In a perfect world, none of us would attach our perceived power to our paycheck. But we do, and some of us are more successful at adjusting than others. Traditionally, men have been the breadwinners and women were the homemakers. That tradition, thankfully, is no longer relevant. But what if our subconscious still places us in those traditional roles? Sometimes a crisis might occur when the power shifts and roles change.
There are ways to adjust to a power shift without causing the relationship to collapse. I’ll give you a few ideas to start your thinking process.
TALK TO EACH OTHER. This seems so obvious, but it’s not always the case. Acknowledging the shift without judgment is the trick here. Take the time to explain your observations about the shift, and describe how the changes have made you feel. Then listen as your partner does the same.
FIGURE OUT WHAT’S WORKING AND WHAT NEEDS IMPROVEMENT. Even though your partner is now the major breadwinner, maybe you’re still better at paying the bills on time and being in charge of the finances.
MAKE THE NEW PLAN TEMPORARY. Baby steps are generally easier to adjust to, so schedule a review of how things are going in a month or two. Maybe have an agenda for next month’s date night, and then tweak the plan if it’s not entirely working.
REMEMBER TO VALUE YOURSELF. You bring many intangibles into your relationship. Make a list of the good stuff and remind yourself why you deserve to be happy.
BE FLEXIBLE. If you’ve ever admired a yoga instructor for her flexibility, please understand that being flexible takes practice. Think about how you can do a little bit more each day to be flexible in your relationship. It’s worth it.
Separating the connection between power and paycheck is definitely a journey. We have habits to modify and patterns to shift. This takes time and, above all, it takes patience.
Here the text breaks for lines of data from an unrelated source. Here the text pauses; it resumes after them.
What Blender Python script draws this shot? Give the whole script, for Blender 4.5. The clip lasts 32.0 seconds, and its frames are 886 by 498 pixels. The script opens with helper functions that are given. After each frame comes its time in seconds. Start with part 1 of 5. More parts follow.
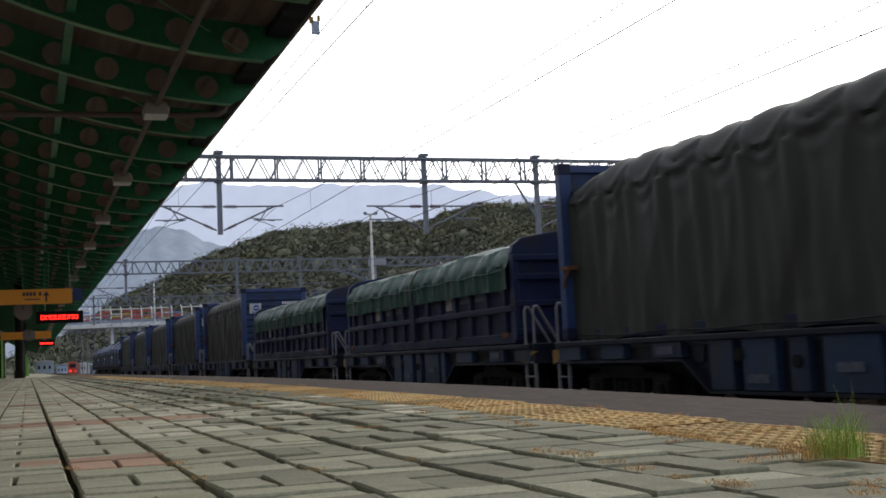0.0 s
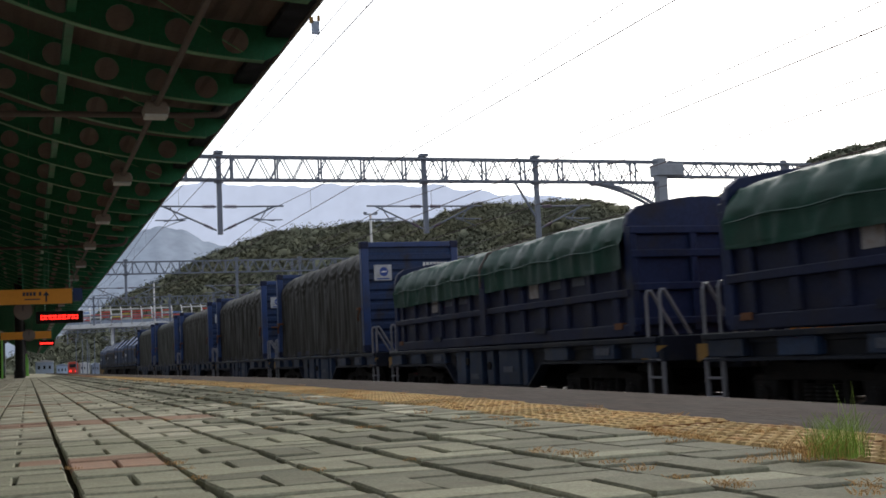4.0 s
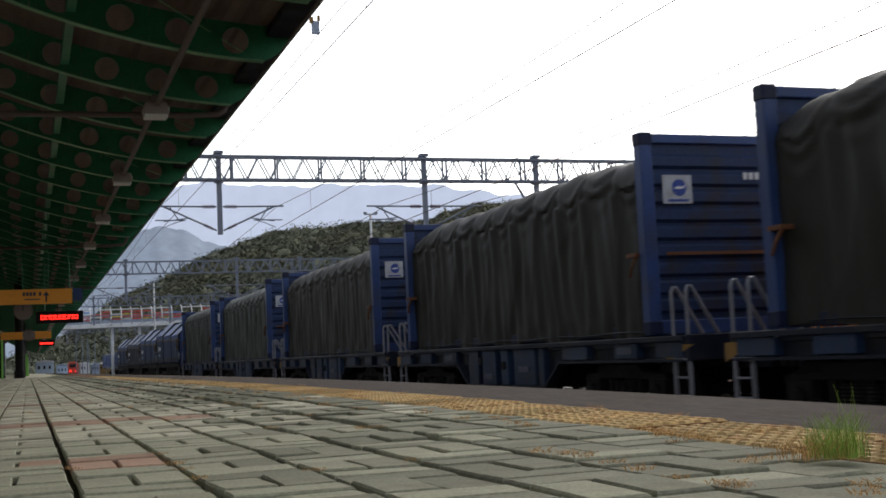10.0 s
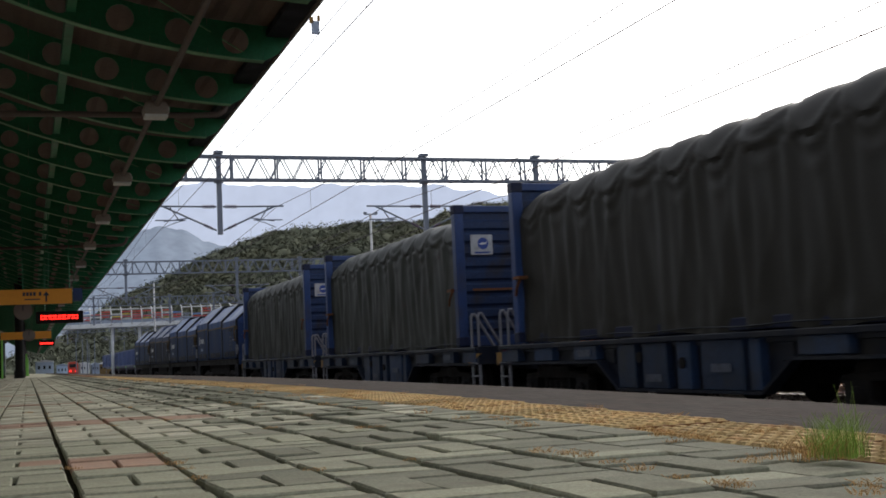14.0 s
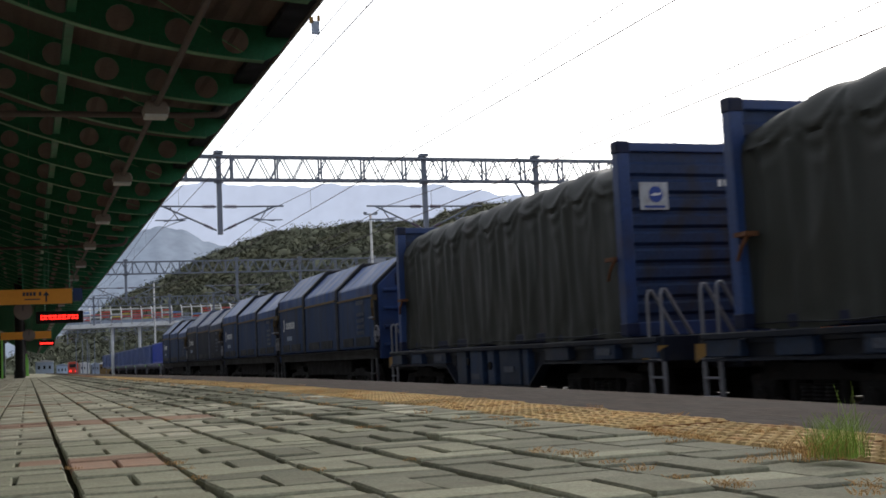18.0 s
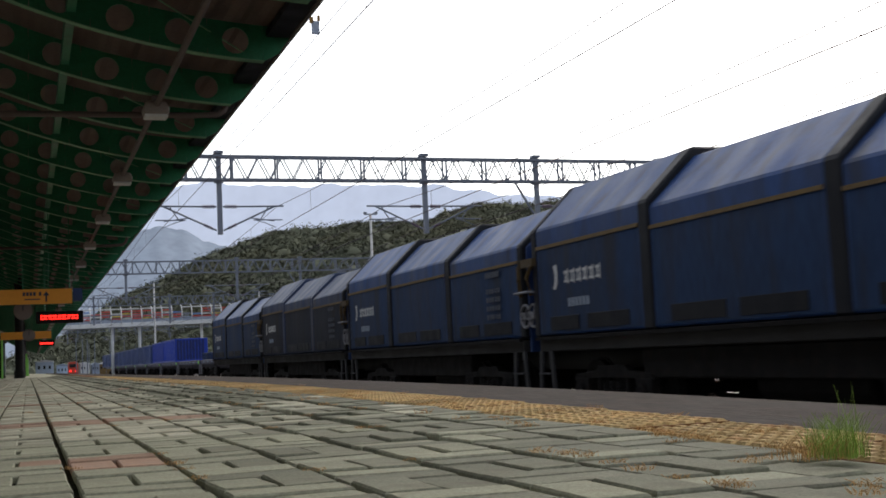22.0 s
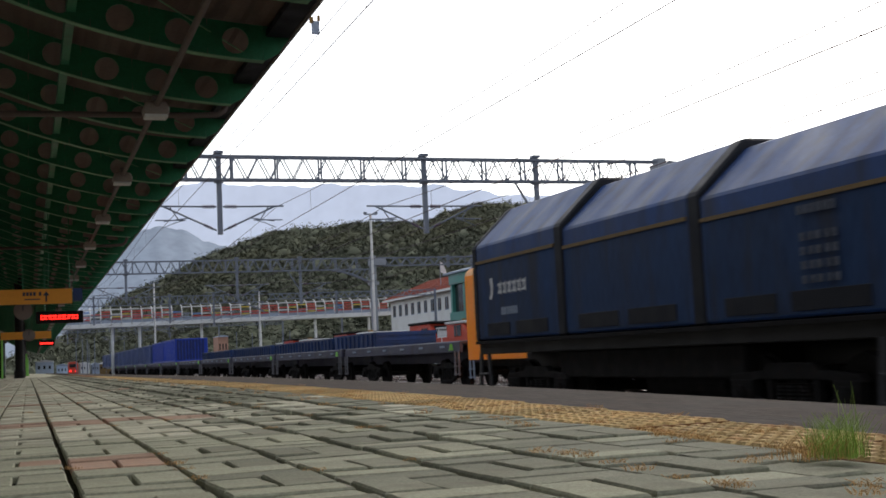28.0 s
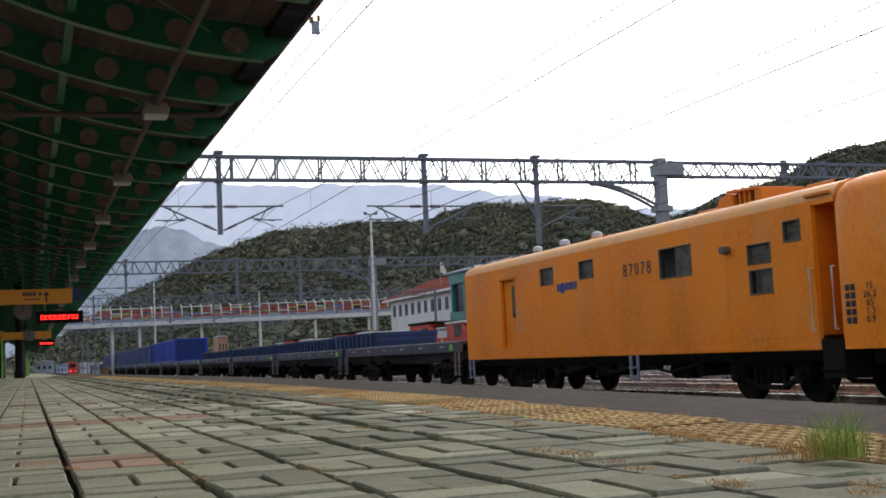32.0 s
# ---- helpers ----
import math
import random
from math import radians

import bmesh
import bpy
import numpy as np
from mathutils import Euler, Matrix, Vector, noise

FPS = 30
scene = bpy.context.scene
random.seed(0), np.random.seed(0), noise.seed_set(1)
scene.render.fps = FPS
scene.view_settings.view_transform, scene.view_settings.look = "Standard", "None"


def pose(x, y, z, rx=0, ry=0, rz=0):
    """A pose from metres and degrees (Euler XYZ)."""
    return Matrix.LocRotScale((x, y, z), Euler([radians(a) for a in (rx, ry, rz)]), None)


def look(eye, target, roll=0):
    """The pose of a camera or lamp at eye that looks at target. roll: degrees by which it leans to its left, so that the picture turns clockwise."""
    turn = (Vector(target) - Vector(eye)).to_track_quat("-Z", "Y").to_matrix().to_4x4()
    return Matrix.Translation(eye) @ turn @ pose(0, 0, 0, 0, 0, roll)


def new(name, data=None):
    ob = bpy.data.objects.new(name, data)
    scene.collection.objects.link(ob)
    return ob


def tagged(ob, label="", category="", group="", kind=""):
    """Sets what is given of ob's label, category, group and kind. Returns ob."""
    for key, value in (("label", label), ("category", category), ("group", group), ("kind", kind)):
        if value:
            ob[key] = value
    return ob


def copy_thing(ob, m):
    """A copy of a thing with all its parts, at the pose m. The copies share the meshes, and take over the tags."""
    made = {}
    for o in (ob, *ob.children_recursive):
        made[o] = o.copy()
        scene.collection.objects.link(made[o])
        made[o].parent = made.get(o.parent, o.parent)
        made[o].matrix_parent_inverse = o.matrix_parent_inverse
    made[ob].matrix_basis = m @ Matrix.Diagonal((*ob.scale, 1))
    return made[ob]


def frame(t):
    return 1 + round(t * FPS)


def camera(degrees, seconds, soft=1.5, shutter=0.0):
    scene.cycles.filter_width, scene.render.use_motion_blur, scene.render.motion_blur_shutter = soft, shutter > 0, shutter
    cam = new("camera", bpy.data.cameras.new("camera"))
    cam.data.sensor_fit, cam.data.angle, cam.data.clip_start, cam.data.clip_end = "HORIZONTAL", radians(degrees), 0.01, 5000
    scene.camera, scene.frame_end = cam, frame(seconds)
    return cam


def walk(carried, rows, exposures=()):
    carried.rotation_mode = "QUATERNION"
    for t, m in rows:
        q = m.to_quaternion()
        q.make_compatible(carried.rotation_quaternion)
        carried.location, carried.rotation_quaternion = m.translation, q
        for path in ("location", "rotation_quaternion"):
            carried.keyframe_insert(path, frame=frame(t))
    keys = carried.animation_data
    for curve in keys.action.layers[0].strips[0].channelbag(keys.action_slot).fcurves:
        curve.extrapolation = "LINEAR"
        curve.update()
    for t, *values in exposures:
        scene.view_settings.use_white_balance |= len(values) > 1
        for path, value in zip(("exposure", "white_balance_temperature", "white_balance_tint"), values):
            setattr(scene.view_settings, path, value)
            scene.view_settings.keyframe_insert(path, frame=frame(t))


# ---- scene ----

# ------------------------------------------------------------------ camera
cam = camera(41.47, 32.0, soft=1.7, shutter=0.5)
EYE = Vector((0, 0, 0.235))
YAW, PITCH, ROLL = 19.68, 5.10, -2.66
AIM = Vector((math.sin(radians(YAW)) * math.cos(radians(PITCH)), math.cos(radians(YAW)) * math.cos(radians(PITCH)), math.sin(radians(PITCH))))
walk(cam, [(0, look(EYE, EYE + AIM, ROLL)), (32, look(EYE, EYE + AIM, ROLL))], [(0, 0.72), (32, 0.72)])

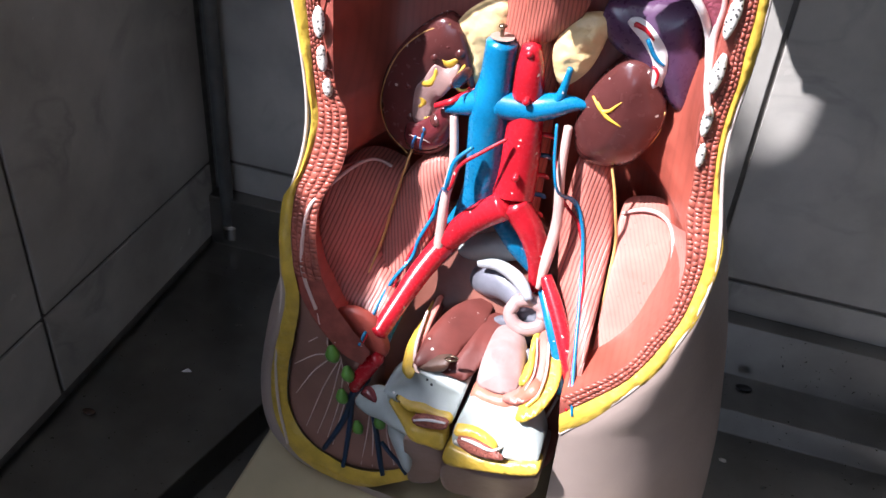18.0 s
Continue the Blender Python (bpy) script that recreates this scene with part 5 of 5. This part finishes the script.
for x, y, z in ((0.0135, -0.012, -0.372), (0.0165, -0.018, -0.404), (0.0175, -0.026, -0.461)):
    tube("artery_stump", [(x, y + 0.004, z, 0.0026), (x, y - 0.001, z - 0.001, 0.0026), (x, y - 0.0015, z - 0.001, 0.0016)], M_RED, model, "short red stump")
for k in range(5):
    tube("lumbar_vessel", [(0.028, 0.000, -0.436 - 0.017 * k, 0.0016), (0.035, 0.002, -0.437 - 0.017 * k, 0.002), (0.037, 0.002, -0.439 - 0.017 * k, 0.0014)], M_NAVY if k % 2 else M_RED, model)
for c in (mm("8 -24 -432 1.6; -8 -29 -444 1.8; -22 -34 -456 1.8; -27 -39 -474 1.6; -35 -44 -485 1.7; -38 -49 -497 1.7; -48 -54 -517 1.7; -48 -59 -528 1.7; -59 -64 -553 1.7; -62 -69 -564 1.3; -73 -74 -598 1.3"), mm("40 -10 -442 1.2; 56 -27 -486 1.6; 67 -44 -498 1.6; 79 -61 -528 1.6; 91 -78 -588 1.3")):
    tube("thin_artery", laid([(*p[:3], p[3] * 0.8) for p in c], 0.3), M_RED, model)
for c in (mm("-16 -24 -444 2.0; -27 -29 -456 2.5; -30 -33 -471 2.5; -32 -38 -483 2.5; -38 -42 -490 2.1; -44 -47 -508 2.1; -45 -52 -518 2.1; -54 -56 -541 2.2; -57 -61 -555 1.9; -68 -65 -571 2.0; -74 -70 -597 1.8"), mm("39 -10 -420 1.6; 43 -20 -445 1.6; 50 -30 -466 1.6; 62 -40 -482 2.8; 70 -50 -498 2.0; 78 -60 -529 2.0; 87 -70 -562 2.1; 96 -80 -589 1.3")):
    tube("thin_vein", laid([(*p[:3], p[3] * 0.72) for p in c], 0.15), M_BLUE, model)

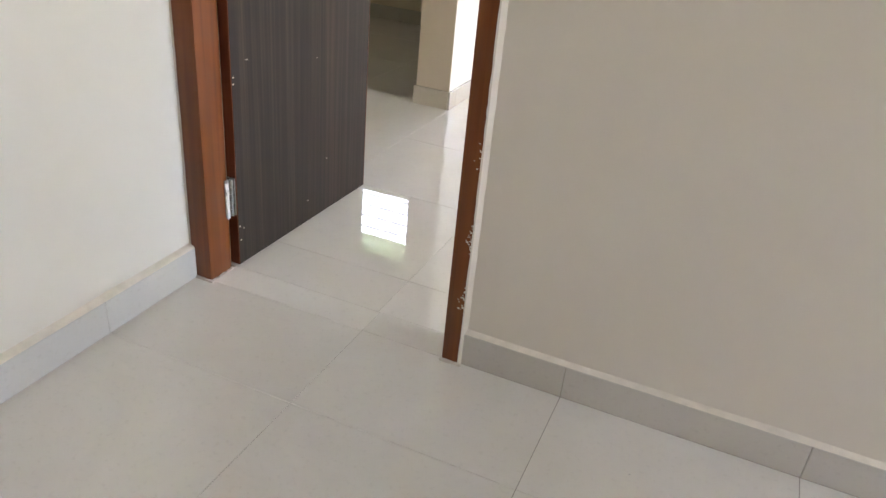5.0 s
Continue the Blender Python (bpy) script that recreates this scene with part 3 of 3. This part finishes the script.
def tree(name, label, x, y, height, spread, seed, leaf=M_LEAF, count=2600, size=0.32):
    rnd = random.Random(seed)
    root = thing(name, label, "tree", "trees beyond the field", at=(x, y, GROUND - 0.1))
    bm = bmesh.new()
    tips = []

    def limb(a, direction, length, r, depth):
        pts = [a]
        d = direction.normalized()
        for k in range(3):
            d = (d + Vector((rnd.uniform(-0.2, 0.2), rnd.uniform(-0.2, 0.2), rnd.uniform(-0.05, 0.15)))).normalized()
            pts.append(pts[-1] + d * length / 3)
        for k in range(3):
            tube([pts[k], pts[k + 1]], r * (1 - 0.22 * k), 6, bm=bm, caps=False)
        if depth == 0:
            tips.append(pts[-1])
            return
        for k in range(3):
            ang = rnd.uniform(0, 6.28)
            nd = d + Vector((math.cos(ang), math.sin(ang), rnd.uniform(-0.1, 0.5))) * 0.9
            limb(pts[-1] if k else pts[-2], nd, length * 0.62, r * 0.5, depth - 1)
        tips.append(pts[-1])

    limb(Vector((0, 0, 0)), Vector((0, 0, 1)), height * 0.45, height * 0.028, 2)
    part("trunk", bm, M_BARK, root)
    bm = bmesh.new()
    clumps = []
    for t in tips:
        for k in range(3):
            clumps.append((t + Vector((rnd.gauss(0, 0.3), rnd.gauss(0, 0.3), rnd.gauss(0.1, 0.25))) * spread, rnd.uniform(0.25, 0.5) * spread))
    for k in range(count):
        c, r = rnd.choice(clumps)
        o = Vector((rnd.gauss(0, 1), rnd.gauss(0, 1), rnd.gauss(0, 0.8)))
        p = c + o.normalized() * r * rnd.uniform(0.5, 1.0)
        u = Vector((rnd.gauss(0, 1), rnd.gauss(0, 1), rnd.gauss(0, 0.6))).normalized()
        w = u.cross(Vector((rnd.gauss(0, 1), rnd.gauss(0, 1), rnd.gauss(0, 1)))).normalized()
        s = size * rnd.uniform(0.5, 1.2)
        vs = [bm.verts.new(p + q) for q in (-u * s, w * s * 0.5, u * s, -w * s * 0.5)]
        bm.faces.new(vs)
    part("crown", bm, leaf, root)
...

The world has had a “shift” to remain emotionally current like it or not we must be creative in our own thinking. Love and believing the best in the person is crucial if we are to grow
Creative thinking is sometimes easier said than done. Same goes for love. But believing the best about a person, and looking for the best in a person, is important irrespective of any perceived or real shift in power. Thank you for sharing your insights!